Nigeria's telecommunications sector is entering a new regulatory era. The Nigerian Communications Commission (NCC) has formally implemented a landmark directive requiring mobile operators to financially compensate subscribers who experience service failures—a policy shift with profound implications for both the African market and European investors seeking exposure to emerging African infrastructure plays.
Effective from April 2024, this compensation framework represents a significant tightening of consumer protection standards in one of Africa's largest telecom markets. The directive addresses a persistent pain point for Nigeria's 220+ million mobile subscribers, who have endured chronic network quality issues including dropped calls, data outages, and poor coverage—problems that have plagued the sector for years despite substantial infrastructure investments.
**The Regulatory Context**
The NCC's intervention reflects growing pressure from consumers and regulators across Africa demanding accountability from telecom operators. Nigeria's major carriers—MTN Nigeria, Airtel Africa, Globacom, and 9mobile—have collectively invested billions in network expansion, yet service quality metrics remain inconsistent. This compensation directive essentially creates a financial consequence for underperformance, incentivizing capital reallocation toward network reliability rather than purely subscriber acquisition.
The eligibility criteria established by the NCC create a measurable benchmark: subscribers experiencing service disruptions exceeding defined thresholds become entitled to compensation. While specific compensation amounts and calculation methodologies remain subject to operator interpretation within regulatory guidelines, the framework introduces enforceable standards that were previously advisory.
**Market Implications for European Investors**
For European telecom investors and infrastructure funds, this development signals important market maturation. Emerging African markets are increasingly adopting regulatory frameworks comparable to European standards—a trend that reduces political and operational risk for long-term investors. Companies like Vodafone, Orange, and Deutsche Telekom have substantial African operations; this Nigerian precedent likely presages similar compensation frameworks across the continent.

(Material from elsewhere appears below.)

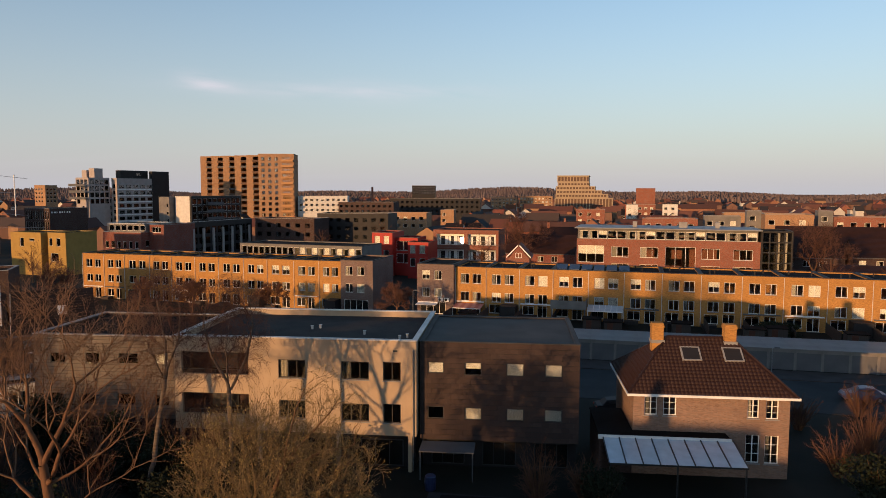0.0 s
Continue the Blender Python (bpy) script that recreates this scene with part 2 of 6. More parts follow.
M["zinc"] = plain("zinc_edge", (0.36, 0.37, 0.39), 0.45, 0.2, 1.0, 10, 0.05, metal=0.4)
M["acrylic"] = plain("acrylic_dome", (0.55, 0.57, 0.6), 0.2, 0.15, 2.0, 9, 0)
M["wallbrick"] = bricked("garden_wall_brick", (0.085, 0.048, 0.043), (0.12, 0.097, 0.09))
M["darkred"] = bricked("dark_red_brick", (0.23, 0.0638, 0.0425), (0.187, 0.136, 0.119))
M["drytwig"] = plain("dry_vine", (0.3, 0.22, 0.19), 0.9, 0.3, 2, 8, 0)
M["palebark"] = plain("pale_bark", (0.25, 0.215, 0.18), 0.85, 0.3, 2, 12, 0.2)
M["pinkcloth"] = plain("pink_canvas", (0.45, 0.24, 0.2), 0.85, 0.2, 1.0, 8, 0.05)
M["rosecloth"] = plain("rose_canvas", (0.36, 0.15, 0.12), 0.85, 0.2, 1.0, 8, 0.05)
M["bluepaint"] = plain("pale_blue_paint", (0.08, 0.13, 0.26), 0.3, 0.1, 1, 8, 0)
M["silver"] = plain("silver_paint", (0.45, 0.47, 0.5), 0.3, 0.1, 1, 8, 0, metal=0.3)
M["bluedark"] = plain("dark_blue_paint", (0.0255, 0.034, 0.085), 0.3, 0.1, 1, 8, 0)
# distance haze is put into this colour: paler and more purple than bare wood
M["farwood"] = plain("hazed_far_wood", (0.16, 0.118, 0.108), 0.95, 0.35, 0.01, 0.08, 0)


def assorted(name, cols, rough=0.85):
    """Many small pieces, each of one colour out of several."""
    m, n, l, p = nodes_of(name)
    ramp = n.new("ShaderNodeValToRGB")
    ramp.color_ramp.interpolation = "CONSTANT"
    e = ramp.color_ramp.elements
    for k, c in enumerate(cols):
        q = e[k] if k < 2 else e.new(k / len(cols))
        q.position, q.color = k / len(cols), (*c, 1)
    l.new(n.new("ShaderNodeNewGeometry").outputs["Random Per Island"], ramp.inputs[0])
    c = mixed(n, l, ramp.outputs[0], (0.05, 0.04, 0.035), mixed(n, l, (0, 0, 0), (0.4, 0.4, 0.4), noise_of(n, l, 0.6, 4)))
    l.new(c, p.inputs["Base Color"])
    p.inputs["Roughness"].default_value, p.inputs["Specular IOR Level"].default_value = rough, 0.2
    return m


M["townwall"] = assorted("town_walls", ((0.26, 0.09, 0.055), (0.12, 0.065, 0.05), (0.34, 0.2, 0.11), (0.6, 0.56, 0.5), (0.2, 0.11, 0.08), (0.28, 0.13, 0.08)))
M["townroof"] = assorted("town_roofs", ((0.12, 0.045, 0.033), (0.035, 0.031, 0.031), (0.09, 0.042, 0.033), (0.08, 0.055, 0.045), (0.17, 0.07, 0.047)))
M["greybark"] = plain("grey_bark", (0.12, 0.098, 0.083), 0.9, 0.35, 2, 12, 0.3)
M["moss"] = plain("mossy_grass", (0.035, 0.045, 0.014), 0.9, 0.4, 1.5, 8, 0, tint=(0.055, 0.055, 0.02))
M["solar"] = plain("solar_glass", (0.03, 0.035, 0.06), 0.15, 0.15, 1, 6, 0)


# ---------------------------------------------------------------- mesh tools
def box(bm, x0, x1, y0, y1, z0, z1, m=None):
    v = [bm.verts.new((x, y, z)) for z in (z0, z1) for x, y in ((x0, y0), (x1, y0), (x1, y1), (x0, y1))]
    if m is not None:
        for a in v:
            a.co = m @ a.co
    for f in ((3, 2, 1, 0), (4, 5, 6, 7), (0, 1, 5, 4), (1, 2, 6, 5), (2, 3, 7, 6), (3, 0, 4, 7)):
        bm.faces.new([v[i] for i in f])
    return v


def boxes(*rows):
    bm = bmesh.new()
    for r in rows:
        box(bm, *r)
    return bm


def tube(bm, pts, radii, sides=8, cap=True):
    rings = []
    for i, (p, r) in enumerate(zip(pts, radii)):
        p = Vector(p)
        d = (Vector(pts[min(i + 1, len(pts) - 1)]) - Vector(pts[max(i - 1, 0)])).normalized()
        a = d.orthogonal().normalized() if abs(d.z) < 0.9 else (Vector((1, 0, 0)) - d * d.x).normalized()
        b = d.cross(a)
        rings.append([bm.verts.new(p + r * (math.cos(k * math.tau / sides) * a + math.sin(k * math.tau / sides) * b)) for k in range(sides)])
    for q, s in zip(rings, rings[1:]):
        for k in range(sides):
            bm.faces.new((q[k], q[(k + 1) % sides], s[(k + 1) % sides], s[k]))
    if cap:
        bm.faces.new(rings[0][::-1])
        bm.faces.new(rings[-1])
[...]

However, the directive also introduces operational challenges. Telecom operators must now establish compensation processing mechanisms, track service failures, and manage payouts—creating administrative costs that compress margins in an already competitive market. For MTN Nigeria and Airtel Africa, which operate on relatively thin margins and depend heavily on data revenue, the compensation liability adds complexity to financial projections.

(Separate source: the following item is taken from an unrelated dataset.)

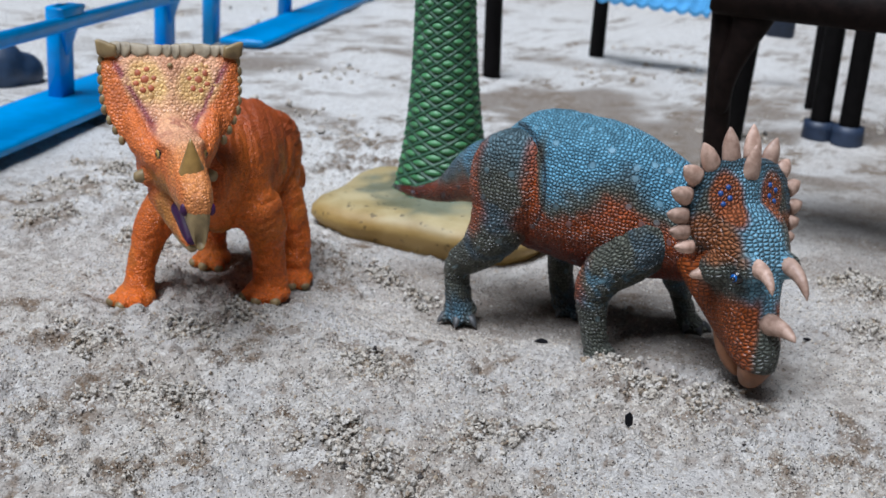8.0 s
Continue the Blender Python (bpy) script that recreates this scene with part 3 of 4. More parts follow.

European portfolio companies and infrastructure funds with exposure to African telecom infrastructure (tower companies like IHS Holding, fiber networks, or equipment vendors) may face increased demand for network upgrades as operators seek to reduce compensation liability through service quality improvements. This could create
investment opportunities in network modernization.
**The Broader Trend**
This compensation mandate reflects Africa's broader shift toward consumer-centric regulation.
South Africa,
Kenya, and
Ghana have implemented similar quality-of-service frameworks. For European investors, this convergence toward international regulatory standards de-risks long-term African market participation and validates the thesis that African telecom markets are maturing beyond the wild-west era of the 2000s.
The implementation phase will be critical to watch. If the NCC enforces the directive rigorously and operators genuinely improve service quality, this becomes a positive signal for market stability. If compensation costs spiral without corresponding service improvements, operators may lobby for regulatory relief—creating political uncertainty.